Nandita Kumar’s solo exhibition “From Paradigm To Paradigm, Into the Biomic Time” opens at daadgalerie, Berlin. A deconstruction of the climate disinformation machine, Kumar’s titular news ticker regurgitates falsehoods as concrete poetry and a musical score. Using an algorithmic haiku generator, the Mauritian artist and 2022 DAAD Music & Sound Fellow translated 91 untrue statements into a 12-meter pianola loop that sonifies dissonance—“between the scientific community, political spheres, and the populace at large.”
“Holding Up The Sky,” a solo show by Caroline Monnet, opens at the Art Gallery of Burlington (AGB) in Ontario, Canada. Foregrounding her interests in indigenous geometry and the figure of the cube (image: It Cracks with Light, 2021), the Franco-Anishinaabe artist presents The Room (2023), a 3 square metre assembly of inscribed styrofoam. The installation, and another made of PVC pipes and conduits, rebukes “prescriptive colonial architecture … the urge to square and compartmentalize.“
Noemi Schipfer and Takami Nakamoto, aka NONOTAK, unveal their latest kinetic light installation, SORA (2023), at Amsterdam’s Gashouder. A suspended architecture of rotating LED tubes performs a hypnotic choreography high above visitors’ heads in what the Paris-based light and sound art duo describes as an experiment in perpetual motion that interprets the sky. On view for a month, SORA also serves as the backdrop for a series of NONOTAK’s audiovisual live performances.
“Multispecies Clouds,” the first of a trio of exhibitions exploring the vexing question ‘who owns nature?,’ opens at the Macalline Art Center in Beijing. Participating artists include Sheryl Cheung, Wu Chi-Yu, Rice Brewing Sisters Club, and 15 others. Contributed artworks, like Chilean artist Patricia Dominguez’ video installation Matrix Vegetal (2021-2, image), engage nonhuman species and “translate them into images, poetry, and politics,” writes curator Yang Beichen.
“DO COMPUTERS WORRY YOU,” an exhibition of recent work by Canadian artist Matt Nish-Lapidus opens at Toronto’s Collision Gallery. Presented alongside “Greenlight: Carlaw,” a companion exhibition by Simon Fuh, Nish-Lapidus deploys assemblies of custom networks and Printed Circuit Boards (PCBs) combining “industrial and domestic materials, found texts, and bespoke algorithms” into a materialized polemic for more poetic (and personal) modes of computation.

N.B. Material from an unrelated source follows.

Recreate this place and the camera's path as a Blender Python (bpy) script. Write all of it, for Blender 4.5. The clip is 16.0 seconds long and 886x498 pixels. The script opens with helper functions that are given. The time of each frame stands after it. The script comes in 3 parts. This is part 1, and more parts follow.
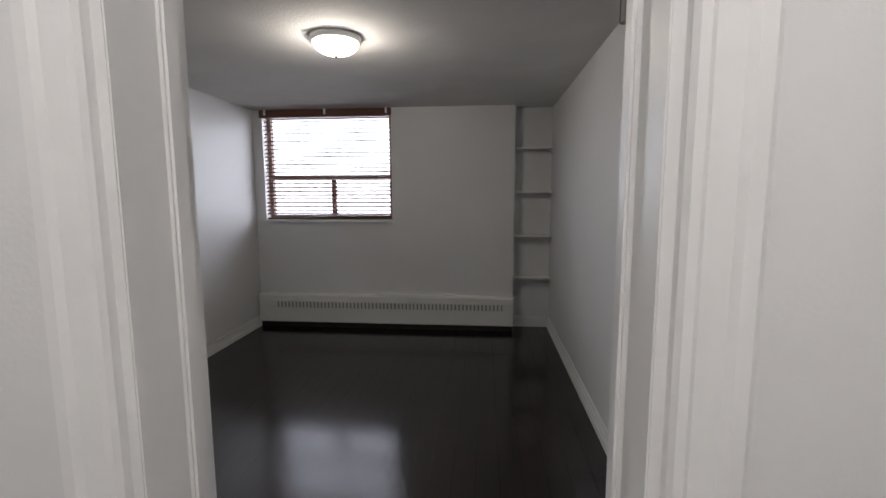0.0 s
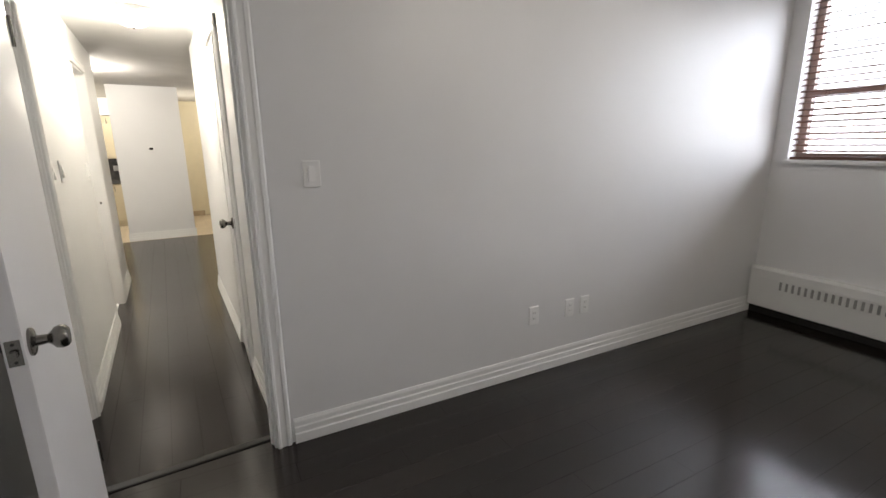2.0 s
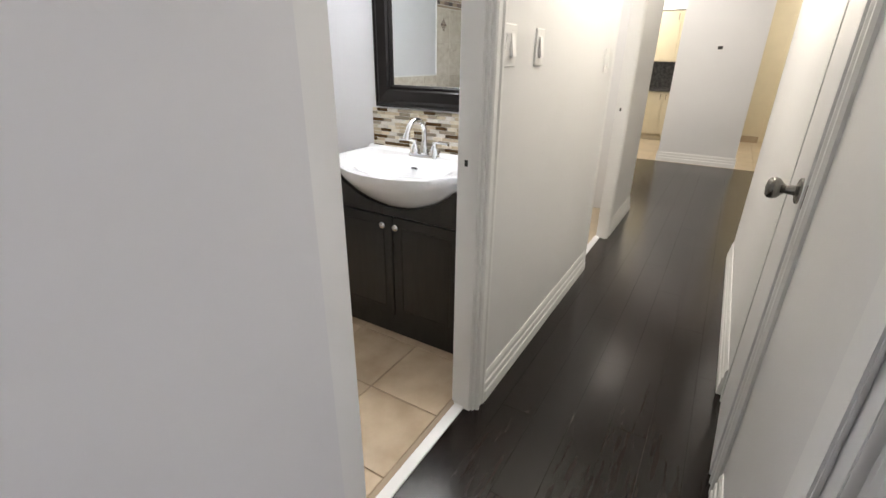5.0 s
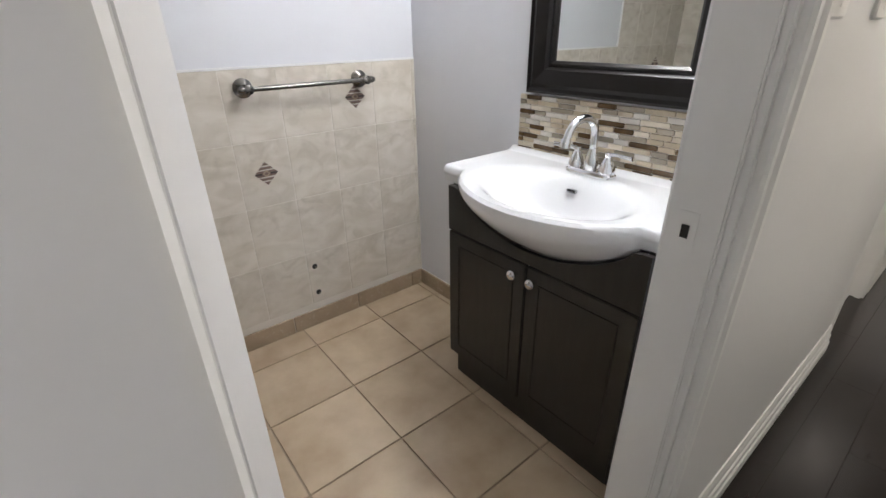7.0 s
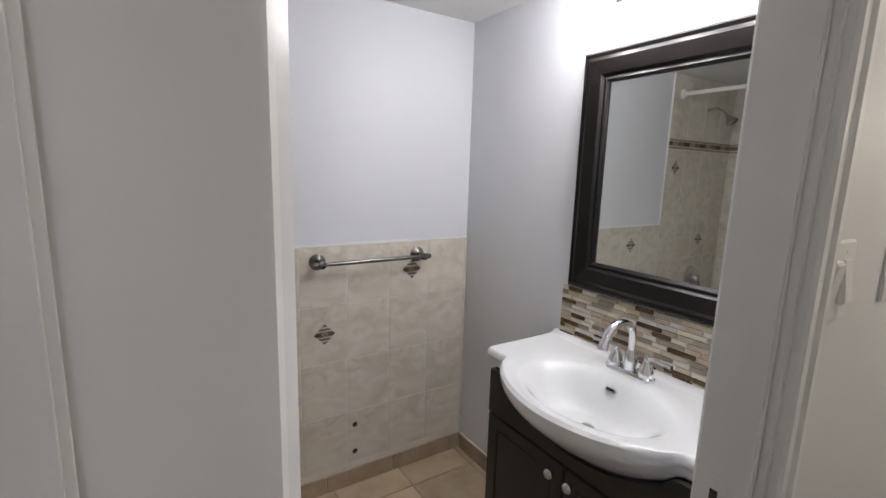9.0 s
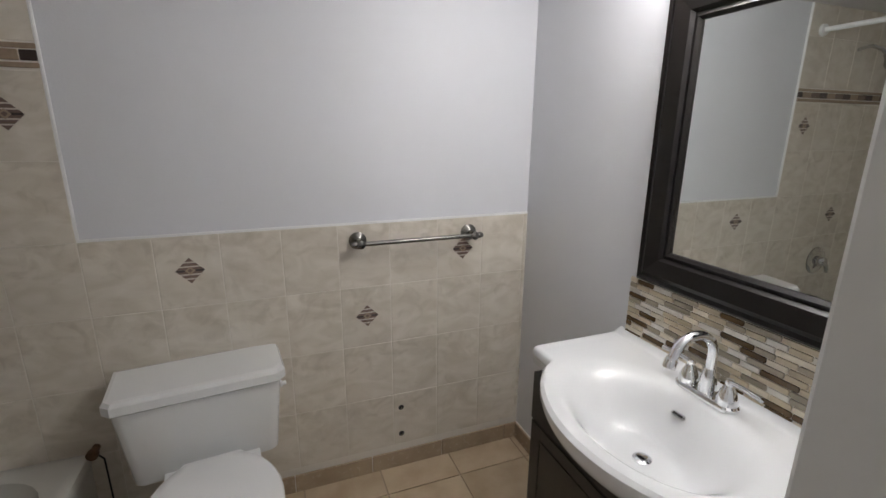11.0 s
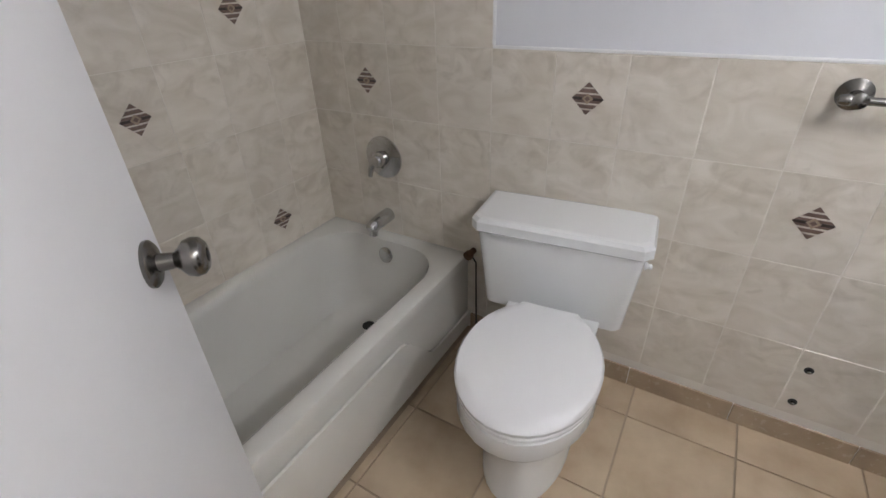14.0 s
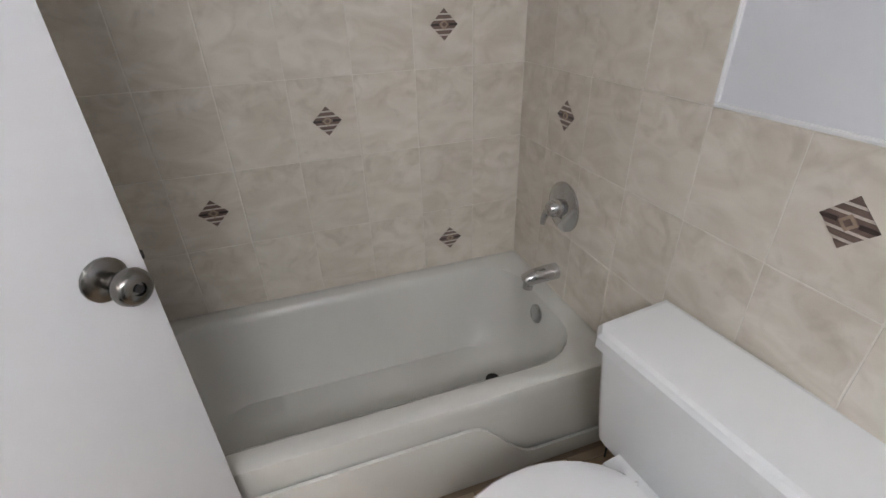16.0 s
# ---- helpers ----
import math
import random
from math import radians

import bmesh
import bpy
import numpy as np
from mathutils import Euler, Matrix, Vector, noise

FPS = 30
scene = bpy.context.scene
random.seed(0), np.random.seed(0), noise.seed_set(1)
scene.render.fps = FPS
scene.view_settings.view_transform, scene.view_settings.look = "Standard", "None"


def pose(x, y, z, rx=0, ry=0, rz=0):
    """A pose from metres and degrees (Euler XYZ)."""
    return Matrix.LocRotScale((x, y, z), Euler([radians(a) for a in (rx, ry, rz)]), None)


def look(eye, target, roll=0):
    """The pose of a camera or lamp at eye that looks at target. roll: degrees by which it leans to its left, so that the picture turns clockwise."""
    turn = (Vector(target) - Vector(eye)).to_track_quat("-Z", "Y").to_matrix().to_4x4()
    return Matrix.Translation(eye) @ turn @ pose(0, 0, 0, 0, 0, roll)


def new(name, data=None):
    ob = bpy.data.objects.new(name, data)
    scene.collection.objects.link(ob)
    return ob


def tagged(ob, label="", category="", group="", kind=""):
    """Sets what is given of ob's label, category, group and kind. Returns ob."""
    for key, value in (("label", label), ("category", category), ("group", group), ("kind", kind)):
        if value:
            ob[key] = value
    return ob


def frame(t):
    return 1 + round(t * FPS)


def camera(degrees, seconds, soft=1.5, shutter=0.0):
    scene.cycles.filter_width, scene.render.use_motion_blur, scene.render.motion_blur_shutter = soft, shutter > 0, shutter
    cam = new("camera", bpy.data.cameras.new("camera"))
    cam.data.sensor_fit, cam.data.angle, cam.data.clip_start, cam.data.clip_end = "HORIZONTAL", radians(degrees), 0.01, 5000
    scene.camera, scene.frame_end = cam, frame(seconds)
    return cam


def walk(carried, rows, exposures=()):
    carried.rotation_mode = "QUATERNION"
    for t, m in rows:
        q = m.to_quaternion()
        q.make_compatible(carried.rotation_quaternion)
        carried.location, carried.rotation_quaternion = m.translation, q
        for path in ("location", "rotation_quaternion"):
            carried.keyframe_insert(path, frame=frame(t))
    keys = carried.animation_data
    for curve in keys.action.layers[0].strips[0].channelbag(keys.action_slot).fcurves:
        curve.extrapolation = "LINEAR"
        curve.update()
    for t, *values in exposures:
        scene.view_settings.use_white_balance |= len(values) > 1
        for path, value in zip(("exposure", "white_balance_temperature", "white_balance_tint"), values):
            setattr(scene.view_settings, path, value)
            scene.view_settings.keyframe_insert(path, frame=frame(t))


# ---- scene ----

Mario Santamaría’s solo show “Gárgola” opens at Centre d’Art la Panera, Lleida (ES), wedging two metaverses into one exhibition space. An architectural structure marks the exact plot of land the Spanish artist purchased in Next Earth, a virtual 1:1 reproduction of the planet, while suspended screens render a 13,5 billion light-years drop (the fall, 2022) into the Voxels Ethereum virtual world. A winding liquid cooling system further reminds viewers of computing’s (very real) materiality.
“Three Parallels,” an exhibition centred on a new site-specific installation by Light and Space movement artist Phillip K. Smith III opens at the Scottsdale Museum of Contemporary Art (SMoCA). In it, Smith’s calibrated use of mirrors, translucent panes, and lighting yields a richly hued environment that responds to atmospheric conditions and suggests “a future … [where we enjoy] a more symbiotic relationship with the digital realm,” writes curator Jennifer McCabe.